Unbekannt
Tasse mit Untertasse
um 1820
Porzellan-Manufaktur Ilmenau
um 1830 Ausführung
Ilmenau (?) Herstellungsort
Porzellan, polychrome Bemalung, teilweise vergoldet
Tasse 7,4 cm (Höhe)
Untertasse 15 cm (Durchmesser)
Unterglasurblaue Strichmarke. Auf der Untertasse eingeprägt: "S 43"
Schenkung aus der Slg. Karl von Kaweczynski, Leipzig, 1929
1929.131 a,b
Ausstellung Antike bis Historismus > Raum 28 Klassizismus: Empire, Eisenkunstguss
Hausrat > Trinkgefäß > Tasse
Frau; Porträt; Rankendekor; Rankenwerk; Service (Essgeschirr); Trinkgefäß
Mit leuchtend bunten Blumen – dem eigentlichen Ornament des Biedermeier – und einem Mädchenporträt in gedämpften Farben geschmückt, kennzeichnen die abgebildeten Tassen eine Stilperiode, der viel kleinbürgerliche Beschaulichkeit und die Liebe zum lebensecht gesehenen Detail eigen war. Obwohl verschiedene, an der Antike orientierte klassizistische Ornamentformen und Gestaltungselemente im Kunsthandwerk des Biedermeier weiterleben, setzt sich im zweiten Jahrzehnt des 19. Jahrhunderts eine unpathetische Gelöstheit, eine weich geschwungene Linienführung durch.

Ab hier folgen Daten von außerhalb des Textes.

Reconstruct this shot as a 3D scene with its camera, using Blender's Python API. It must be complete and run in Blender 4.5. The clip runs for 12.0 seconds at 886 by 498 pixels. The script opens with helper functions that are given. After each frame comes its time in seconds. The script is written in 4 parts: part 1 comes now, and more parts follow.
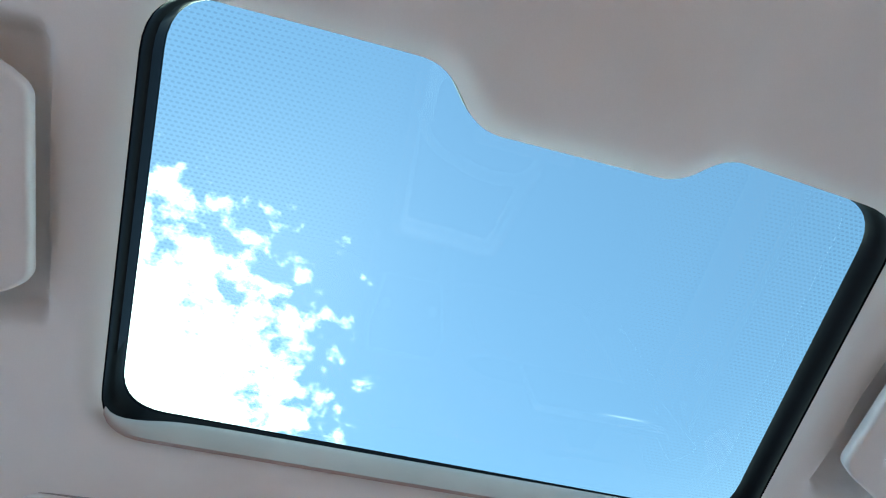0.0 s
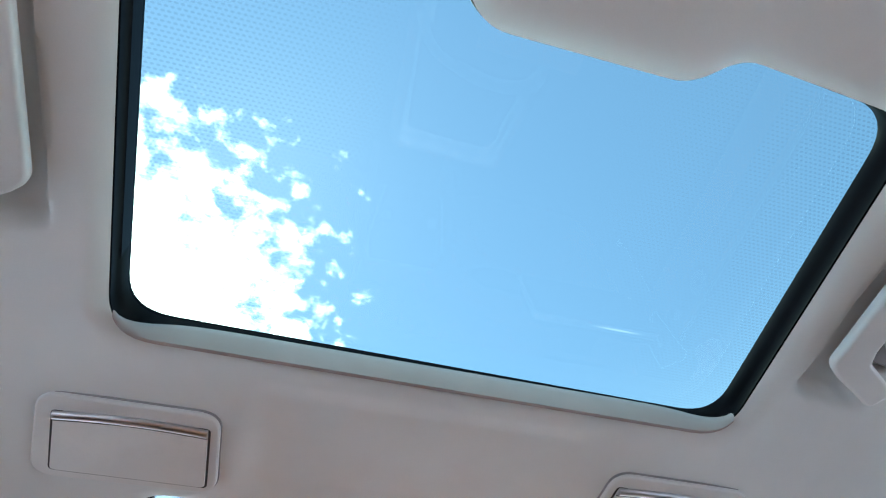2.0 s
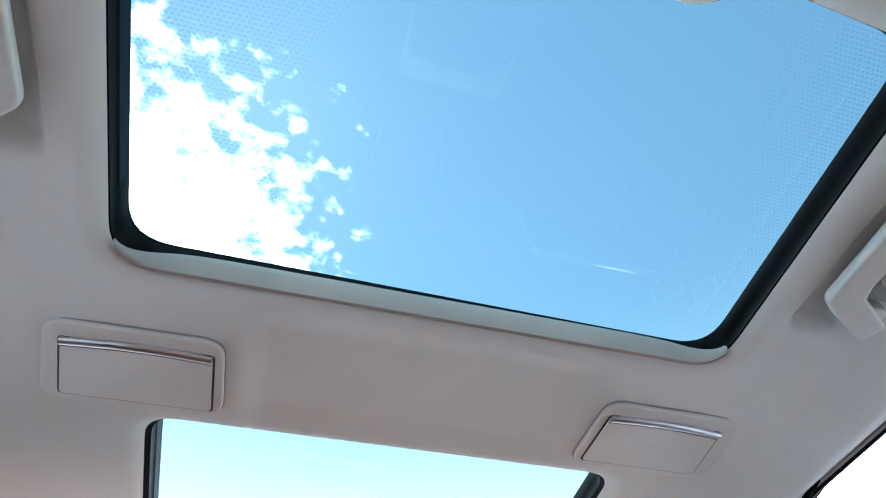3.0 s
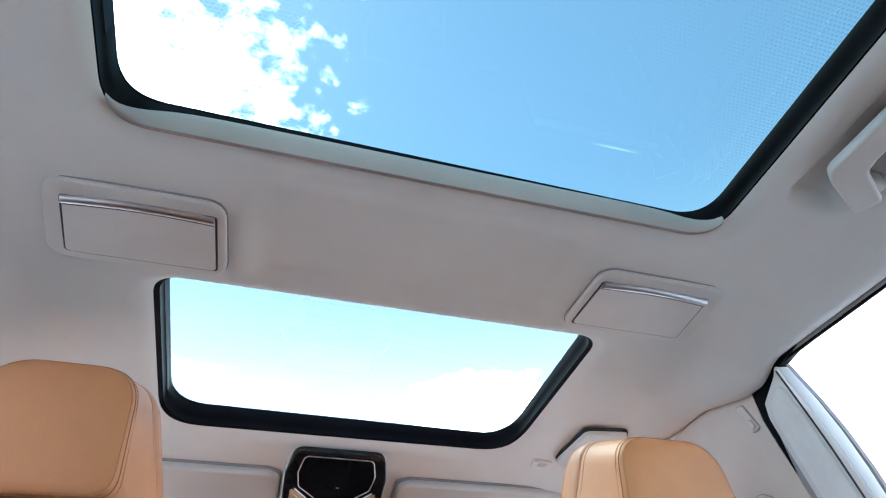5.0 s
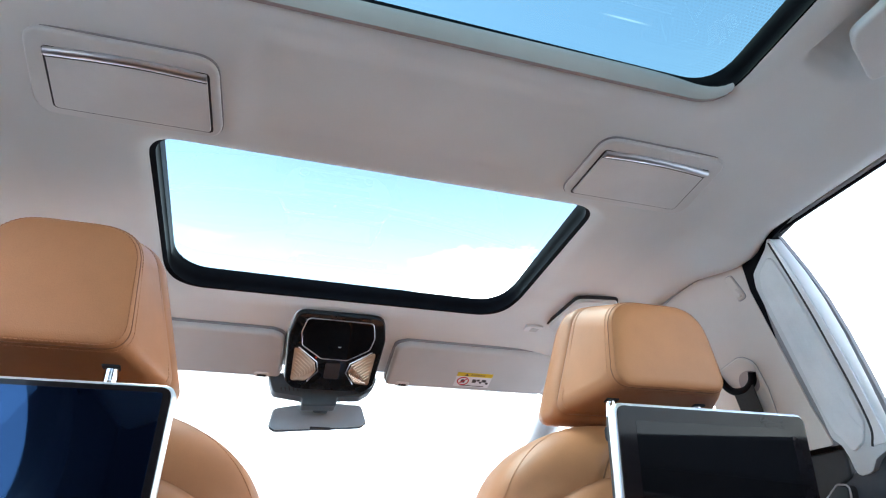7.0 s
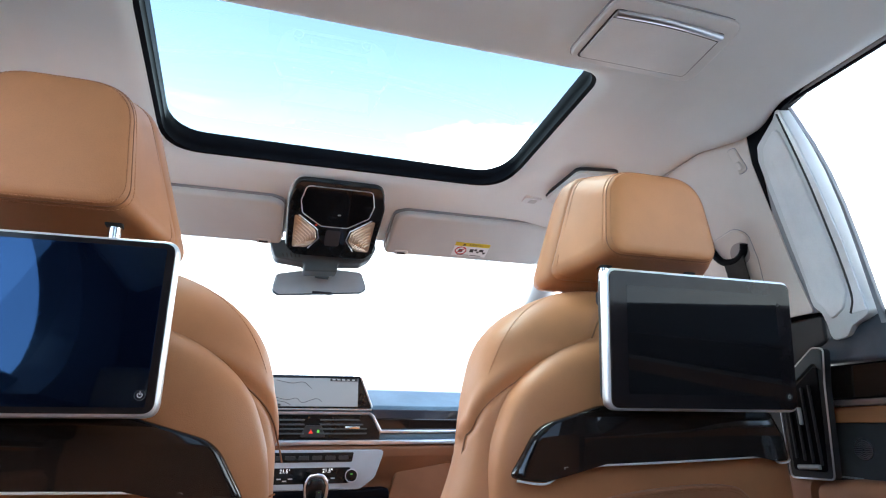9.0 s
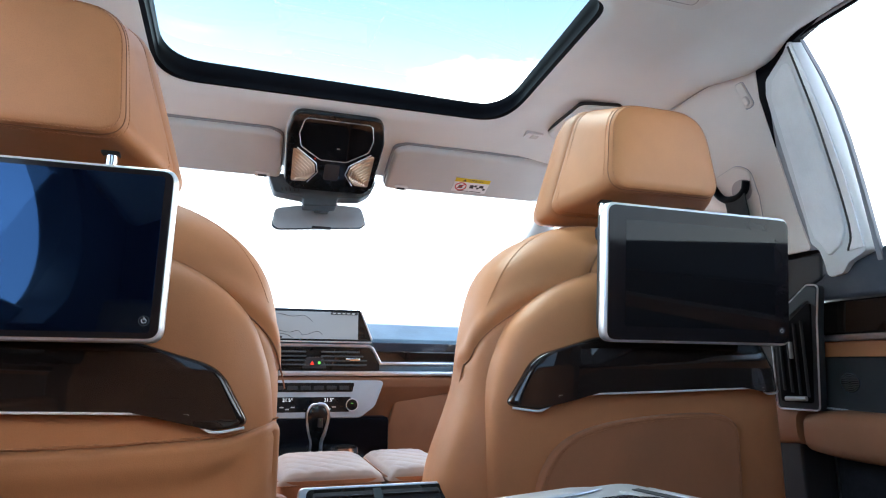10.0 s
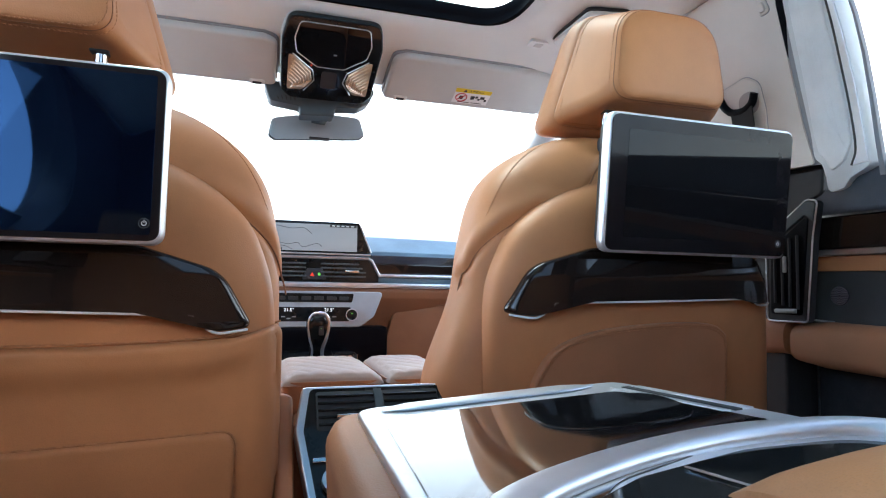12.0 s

Die vom Empire eingeleitete reiche Farbigkeit wird auf intimere und natürliche Weise fortgeführt.
Unter den verstärkt hervorgetretenen Einzelstücken – wie Vasen und Ziertellern – zeigt das am besten die Fülle unterschiedlicher Tassen, die nie einem Ensemble angehört haben. Hauptsächlich als liebevoll aufbewahrte Andenken gaben sie in den schlicht, aber freundlich und praktisch eingerichteten Biedermeierräumen (zusammen mit den farbigen Glasbechern, -schalen und Flakons) einen prächtigen Vitrinen- und Servantenschmuck ab. Viele wurden zu Taufen, Geburtstagen oder anderen festlichen Ereignissen überreicht. Sie tragen Sinnsprüche und empfindsame persönliche Widmungen und Wünsche.
Ihr wenig einheitliches Bild ging aber auch auf die schon um 1800 verbreitete englische Sitte zurück, bei der Kaffee- oder Teegesellschaften jeden Besucher individuell zu bedienen. Die dafür vorgesehenen „Sammeltassen“ wandelten sich von den anfangs zurückhaltend bemalten, einfachen klassizistischen Formen des „Antique glatt“ und „Konisch glatt“ zu immer aufwendigeren Schauobjekten, deren Dekor auch im Biedermeier zuweilen den Anschein eines noch wertvolleren Materials, als es das Porzellan ist, erweckte (Gold- und Steineffekte, Gemäldekopien).
In der „Hoch-Zeit“ um 1830 finden wir Glockenbecher mit Schwanenhenkeln und abgesetztem Fuß, trompetenartig geschweifte Stücke mit Volutenhenkeln und Löwenklauenfüßen, kelchförmige Tassen mit Campanerhenkeln auf vergoldeter Kugelleibung und eine unerschöpfliche malerische Fantasie. Neben miniaturhaft feinen Landschafts- oder Architekturansichten erfreuten sich Blumen- und Pflanzenarrangements (mit dem von Meißen 1817 eingeführten Weinlaubmuster in Unterglasur-Chromoxidgrün) außerordentlicher Beliebtheit. Besonders geschätzt waren auch Bildnisse, mythologische und Genre-Szenen, romatische Sujets sowie Allegorien von Glück, Gesundheit, Liebe und Freundschaft. In den restaurativen Jahrzehnten zwischen 1815 und dem Vorabend der 48er Revolution spiegeln die deutschen und österreichischen Porzellane etwas von einem verinnerlichten Lebensgefühl und dem Rückzug des politisch entmündigten Bürgers in die äußere Begrenzung des Familien- und Freundeskreises.